Not all Jews are beholden to the encasement that Israel represents, of course. They perhaps understand their place in the world far better. A history of flight is a traumatic thing for any people to experience, but it sets you up well to assist in and offer solidarity to the emancipation of others. The productive nature of a line of flight is no less difficult to remain committed to, often setting oneself against the world at large, but it is righteous.

Zionism is the opposite. It is the Oedipal function raised up to the level of the state, which enacts the liberating philosophy of Deleuze and Guattari from the wrong side — not to free others from servitude but to perpetuate the trauma of displacement at the heart of their existence. Israel reproduces the trauma at its heart ad nauseum, rather than producing a new world in which others might be liberated from the sorts of tyranny they experienced.

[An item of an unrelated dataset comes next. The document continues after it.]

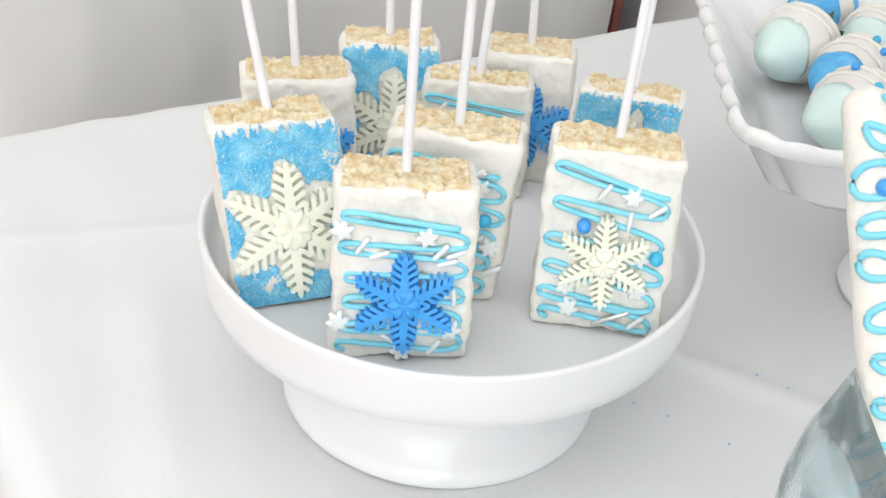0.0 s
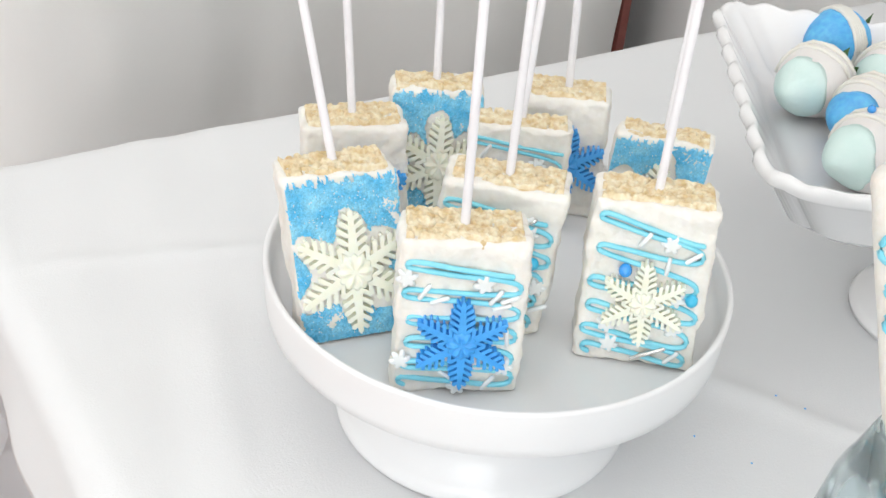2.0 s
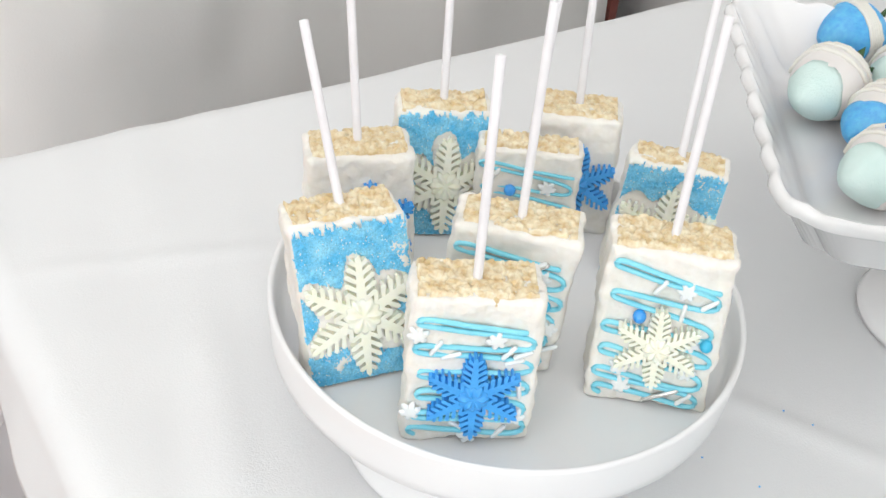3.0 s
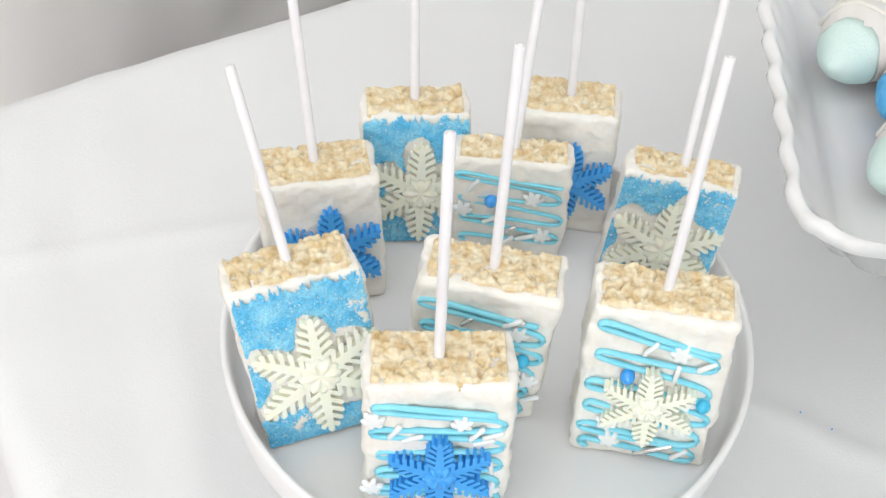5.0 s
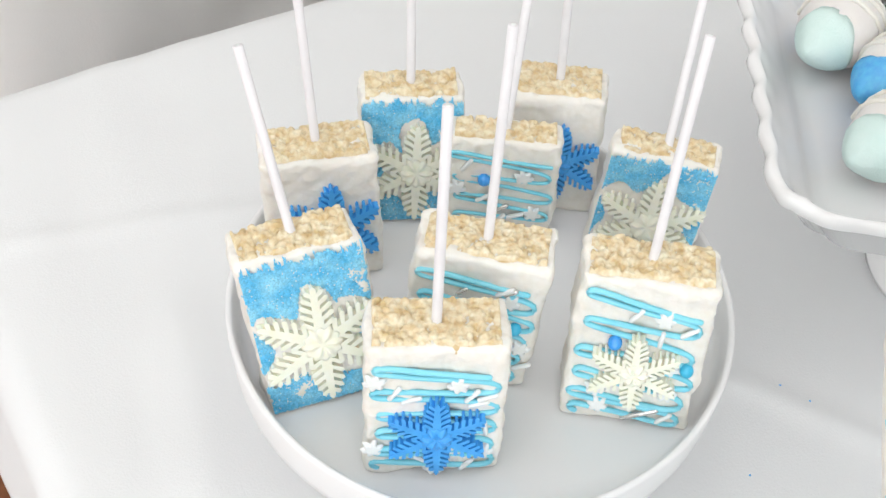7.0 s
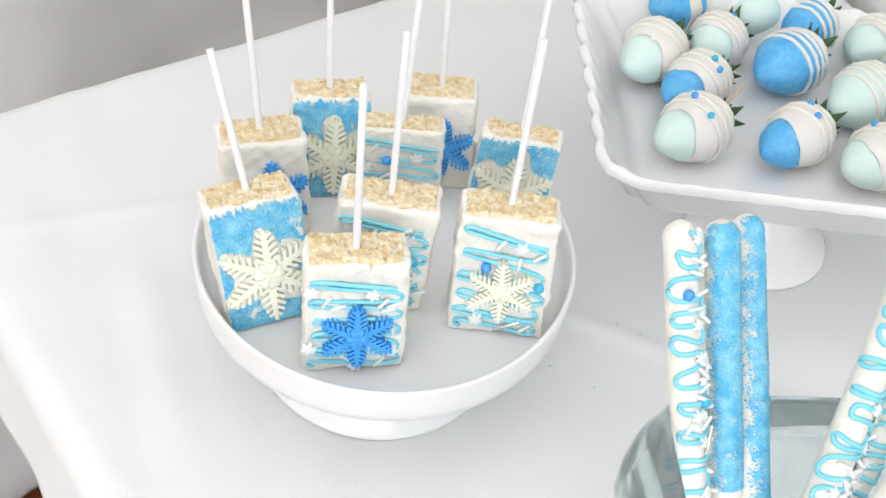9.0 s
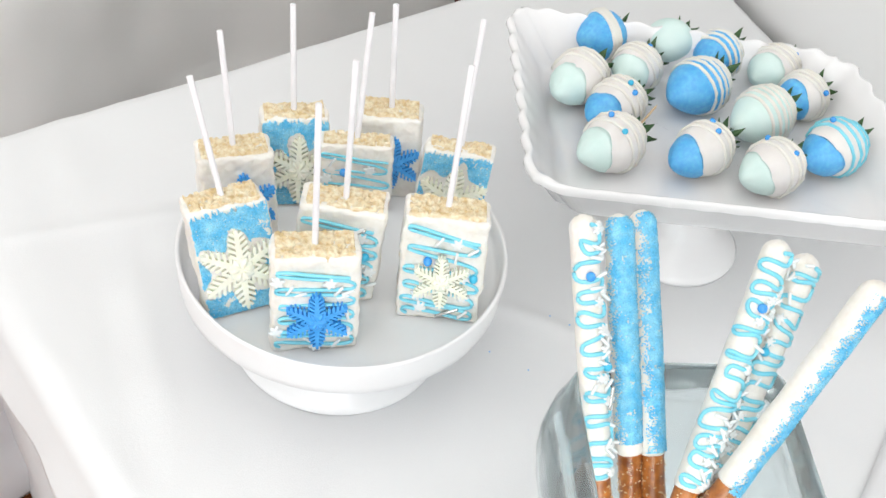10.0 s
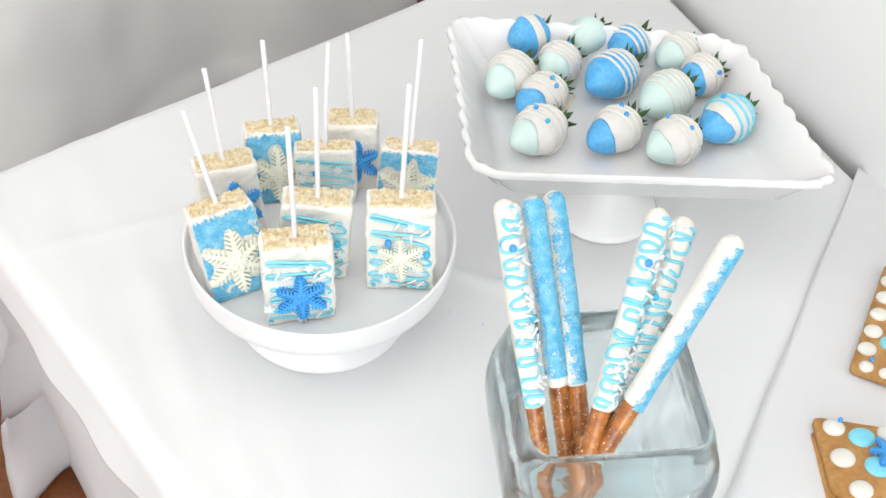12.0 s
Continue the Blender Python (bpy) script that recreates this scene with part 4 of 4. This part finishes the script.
def pretzel_rod(label, top, choc, deco, seed, r=0.0076):
    rng = random.Random(seed)
    top, choc = Vector(top), Vector(choc)
    d = (top - choc).normalized()
    low = TZ + 0.0275
    end = choc - d * ((choc.z - low) / d.z)
    t = thing("pretzel_rod", Matrix.Translation(end), label, "pretzel rod", "rods in the vase")
    axis = d
    side = axis.cross(Vector((0.0, -0.72, 0.70))).normalized()
    face = axis.cross(side).normalized()
    if face.dot(Vector((0, -0.7, 0.7))) < 0:
        face = -face
    dip, full = (choc - end).length, (top - end).length

    def on(s_, a, rr):
        return axis * s_ + face * (rr * math.cos(a)) + side * (rr * math.sin(a))

    def wobble(s_, a):
        return 1 + 0.06 * noise.noise(Vector((s_ * 60, math.cos(a) * 1.3 + seed, math.sin(a) * 1.3)))

    def skin(so, s0, s1, rr, n, rows, rough=0.0, round0=False, round1=True, ragged=0.0):
        k = len(so.v)
        for i in range(rows + 1):
            f = i / rows
            for j in range(n):
                a = 2 * math.pi * j / n
                s_ = s0 + (s1 - s0) * f
                q = 1.0
                if round1 and s1 - s_ < rr:
                    q = math.sqrt(max(0.04, 1 - (1 - (s1 - s_) / rr) ** 2))
                if round0 and s_ - s0 < rr * 0.5:
                    q *= math.sqrt(max(0.25, 1 - (1 - (s_ - s0) / (rr * 0.5)) ** 2))
                if i == 0:
                    s_ += ragged * noise.noise(Vector((math.cos(a) * 2, math.sin(a) * 2, seed)))
                so.v.append(tuple(on(s_, a, rr * q * wobble(s_, a) + rng.uniform(-rough, rough))))
        for i in range(rows):
            for j in range(n):
                a, b = k + i * n + j, k + i * n + (j + 1) % n
                so.f.append((a, b, b + n, a + n))
        so.f.append(tuple(k + j for j in range(n))[::-1])
        so.f.append(tuple(k + rows * n + j for j in range(n)))
    so = Soup()
    skin(so, 0.0, dip + 0.01, r * 0.94, 18, 60, 0.00008, True, False)
    part("pretzel", so, PRETZEL, t, "glossy brown baked pretzel")
    so = Soup()
    for i in range(280):
        s_, a = rng.uniform(0.0, dip), rng.uniform(0, 6.28)
        blob(so, on(s_, a, r * 0.97), (rng.uniform(0.0004, 0.0011), rng.uniform(0.0004, 0.0009), rng.uniform(0.0003, 0.0007)), (rng.uniform(0, 3), rng.uniform(0, 3), 0))
    part("salt", so, SALT, t, "coarse salt grains", smooth=False, kind="stuff")
    so = Soup()
    skin(so, dip, full, r * 1.12, 24, 90, 0.00005, True, True, 0.004)
    part("coating", so, COATING, t, "white candy coating")
    if deco[0] == "sugar":
        _, a0, a1, s0, s1 = deco
        so = Soup()
        n, rows = 40, 220
        ids = {}

        def vert(i, j):
            if (i, j) not in ids:
                ids[i, j] = len(so.v)
                s_ = full - 0.001 + (dip - full + 0.001) * i / rows
                a = a0 + (a1 - a0) * j / n
                q = math.sqrt(max(0.05, 1 - max(0.0, 1 - (full - s_) / (r * 1.12)) ** 2))
                so.v.append(tuple(on(s_, a, r * 1.12 * q * wobble(s_, a) + 0.0003 + rng.uniform(-0.0003, 0.0005))))
            return ids[i, j]
        for i in range(rows):
            for j in range(n):
                f, g = i / rows, j / n
                v = noise.noise(Vector((f * 22, g * 5, seed))) * 0.55 + noise.noise(Vector((f * 110, g * 22, seed))) * 0.5
                edge = min(g, 1 - g) * 5.0
                if s0 <= f <= s1 and edge + v * 1.9 + rng.uniform(-0.55, 0.55) > 0.62 + 0.5 * max(0.0, f - 0.55) and v > -0.42 + rng.uniform(-0.08, 0.08):
                    so.f.append((vert(i, j), vert(i, j + 1), vert(i + 1, j + 1), vert(i + 1, j)))
        part("blue_sugar", so, BLUESUGAR, t, "sparkling blue sugar crust")
    else:
        # loops of icing along the side that faces up
        so = Soup()
        pts, loops = [], deco[1]
        for i in range(loops * 20 + 1):
            f = i / (loops * 20)
            turn_ = 2 * math.pi * i / 20
            a = deco[2] + (1.05 + 0.6 * noise.noise(Vector((i / 11, seed, 3)))) * math.sin(turn_) + 0.5 * noise.noise(Vector((f * 17, seed * 1.7, 0)))
            s_ = full - 0.006 - (full - dip - 0.010) * f + 0.006 * noise.noise(Vector((f * 23, seed * 2.3, 4))) + 0.0017 * math.sin(2 * turn_)
            pts.append(on(s_, a, r * 1.12 * wobble(s_, a) + 0.0004))
        tube(so, pts, 0.00135, 8)
        part("icing_drizzle", so, DRIZZLE, t, "aqua icing piped in loops")
        for i in range(deco[3]):
            s_, a = rng.uniform(dip + 0.006, full - 0.006), deco[4] + rng.gauss(0, 0.42)
            p = on(s_, a, r * 1.12 + 0.0016)
            so = Soup()
            if rng.random() < 0.62:
                v = (axis * rng.uniform(-1, 1) + side * rng.uniform(-1, 1)).normalized() * rng.uniform(0.0018, 0.0034)
                tube(so, [p - v, p, p + v], 0.0011, 6)
                part("rod_sprinkle", so, SPRINKLE, t)
            else:
                out = (p - axis * s_).normalized()
                across = out.cross(axis)
                base = p - out * 0.0012
                rosette(so, lambda px, pz, h: base + axis * px + across * pz + out * h, 0.0036, 0.0019, 6, 0.6, 0, 36, 4)
                part("snowflake_sprinkle", so, SPRINKLE, t)
        for f, a, material, rr in deco[5]:
            so = Soup()
            s_ = full + (dip - full) * f
            blob(so, on(s_, a, r * 1.12 + rr * 0.6), rr, shape=BALL)
            part("sugar_pearl", so, material, t, "round blue sugar pearl")
        if len(deco[5]) > 1:
            so = Soup()
            p = on(full + (dip - full) * 0.68, 0.9, r * 1.12 + 0.0026)
            v = (axis + side * 0.25) * 0.0062
            tube(so, [p - v, p, p + v], 0.0012, 8)
            part("silver_sprinkle", so, SILVER, t, "shiny silver sprinkle")
    return t


pretzel_rod("white-coated pretzel rod with aqua loops and sprinkles", (0.1860, 0.397, 0.976), (0.2035, 0.3035, 0.850), ("loops", 10, 0.15, 46, 0.85, [(0.22, 0.0, PEARLBLUE, 0.0029), (0.56, 0.8, PEARLAQUA, 0.0029)]), 31)
pretzel_rod("pretzel rod crusted with blue sugar", (0.2075, 0.400, 0.974), (0.2255, 0.3215, 0.850), ("sugar", -1.5, 1.7, 0.0, 0.93), 32)
pretzel_rod("white-coated pretzel rod with blue sugar along one side", (0.227, 0.4165, 0.963), (0.2395, 0.3205, 0.850), ("sugar", -0.9, 2.5, 0.0, 0.97), 33)
pretzel_rod("leaning white pretzel rod with aqua loops and pearls", (0.2945, 0.371, 0.9835), (0.2465, 0.2810, 0.870), ("loops", 11, 0.0, 50, 0.85, [(0.26, 0.0, PEARLBLUE, 0.0029)]), 34)
pretzel_rod("white pretzel rod with aqua loops behind another rod", (0.3165, 0.374, 0.970), (0.2625, 0.2870, 0.865), ("loops", 10, 0.2, 34, -0.7, [(0.42, -0.5, PEARLAQUA, 0.0027)]), 35)
pretzel_rod("outermost leaning pretzel rod dusted with blue sugar", (0.3345, 0.326, 0.9965), (0.2665, 0.2760, 0.882), ("sugar", -0.35, 2.5, 0.03, 1.0), 36)


# ---- iced cookies ----
def cookie(label, x, y, yaw, corners, dots, blues, seed, step=0.0):
    t = thing("iced_cookie", pose(x, y, TZ + 0.0045, 0, 0, yaw), label, "cookie", "cookies on the table")
    ring = []
    n = len(corners)
    for k in range(n):
        p0, p1, p2 = (Vector(corners[(k + q) % n]) for q in (-1, 0, 1))
        a, b = p1 + (p0 - p1).normalized() * 0.006, p1 + (p2 - p1).normalized() * 0.006
        for i in range(6):
            f = i / 5
            ring.append((a * (1 - f) ** 2 + p1 * 2 * f * (1 - f) + b * f * f))
    c = sum(ring, Vector((0, 0))) / len(ring)
    so = Soup()
    lv = [(0.96, 0.0), (1.0, 0.0015), (1.0, 0.0065), (0.975, 0.0085), (0.5, 0.0092)]
    for k, z in lv:
        so.v += [(c.x + (p.x - c.x) * k, c.y + (p.y - c.y) * k, z + 0.0004 * noise.noise(Vector((p.x * 90, p.y * 90, seed)))) for p in ring]
    m = len(ring)
    for i in range(len(lv) - 1):
        for j in range(m):
            a, b = i * m + j, i * m + (j + 1) % m
            so.f.append((a, b, b + m, a + m))
    so.f.append(tuple(range(m))[::-1])
    so.f.append(tuple((len(lv) - 1) * m + j for j in range(m)))
    part("biscuit", so, COOKIE, t, "golden baked biscuit")
    if step:
        # a second biscuit below, pushed out at one side
        low = Soup()
        low.v = [(px - step, py - step * 2.2, pz * 0.42 - 0.0040) for px, py, pz in so.v]
        low.f = list(so.f)
        part("lower_biscuit", low, COOKIE, t, "golden baked biscuit underneath")
        # blue candy snowflake lying on the icing
        flake = snowflake(t, 0.0, 0.0, 0.0, 0.016, 0.0035, BLUEFLAKE, "bright blue candy snowflake", 0.3)
        flake.matrix_local = pose(0.047, -0.046, 0.0125, -90, 0, 0)
    for p, r in dots:
        so = Soup()
        blob(so, (p[0], p[1], 0.0088), (r, r * 0.9, 0.0046), shape=BALL)
        part("icing_dot", so, ICING, t, "white icing dot")
    for p, r in blues:
        so = Soup()
        blob(so, (p[0], p[1], 0.0089), (r, r * 0.85, 0.0036), shape=BALL)
        part("icing_dot", so, DRIZZLE, t, "aqua icing dot")
    so = Soup()
    blob(so, (dots[0][0][0] + 0.006, dots[0][0][1] + 0.004, 0.0135), 0.0022, shape=BALL)
    part("sugar_pearl", so, PEARLBLUE, t, "round blue sugar pearl")


cookie("golden cookie with white and aqua icing dots", 0.455, 0.339, 0, [(0, 0), (-0.008, -0.07), (0.03, -0.11), (0.11, -0.09), (0.10, -0.03)],
       [((0.013, -0.014), 0.0095), ((0.010, -0.044), 0.0105), ((0.014, -0.075), 0.0100), ((0.056, -0.024), 0.009), ((0.080, -0.040), 0.009)],
       [((0.033, -0.026), 0.0115), ((0.037, -0.055), 0.0125), ((0.058, -0.050), 0.0110)], 41, 0.004)
cookie("golden cookie edged with white icing beads", 0.505, 0.386, 0, [(0, 0), (0.055, -0.035), (0.16, 0.05), (0.08, 0.12)],
       [((0.014, -0.001), 0.0065), ((0.028, -0.010), 0.0060), ((0.042, -0.018), 0.0060), ((0.022, 0.018), 0.0085), ((0.035, 0.037), 0.0085), ((0.048, 0.056), 0.0085), ((0.061, 0.075), 0.0085), ((0.073, 0.094), 0.0085)],
       [((0.045, 0.022), 0.010), ((0.060, 0.040), 0.011), ((0.07, 0.01), 0.010)], 42)

# stray sugar crumbs on the cloth
s = Soup()
for x, y in ((0.1552, 0.4972), (0.198, 0.4716), (0.2219, 0.5262), (0.171, 0.489), (0.236, 0.517)):
    blob(s, (x, y, TZ + 0.0024), (0.0007, 0.0006, 0.0005))
crumbs = part("sugar_crumbs", s, SKYSUGAR, kind="stuff")
tagged(crumbs, "few tiny blue sugar crumbs on the tablecloth", "crumbs")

This is the sort of anti-oedipal political programme that is elucidated by a text like Anti-Oedipus. It is a shame it is so often restricted to the first war it waged, against Freudian psychoanalysis. Its resources can travel much further, if we let them. In this way, it is a book that warrants a taste of its own medicine — free it from its “parenthood”, reconstructed by an academic oedipalizing process. Once achieved, it has so much left to teach us, not only in Palestine, but everywhere in contemporary politics, where politicians are elected on promises of change and escape only to replicate the tyranny of their predecessors in a more distilled manner.

The tragedy of Oedipus is alive and well in the 21st century.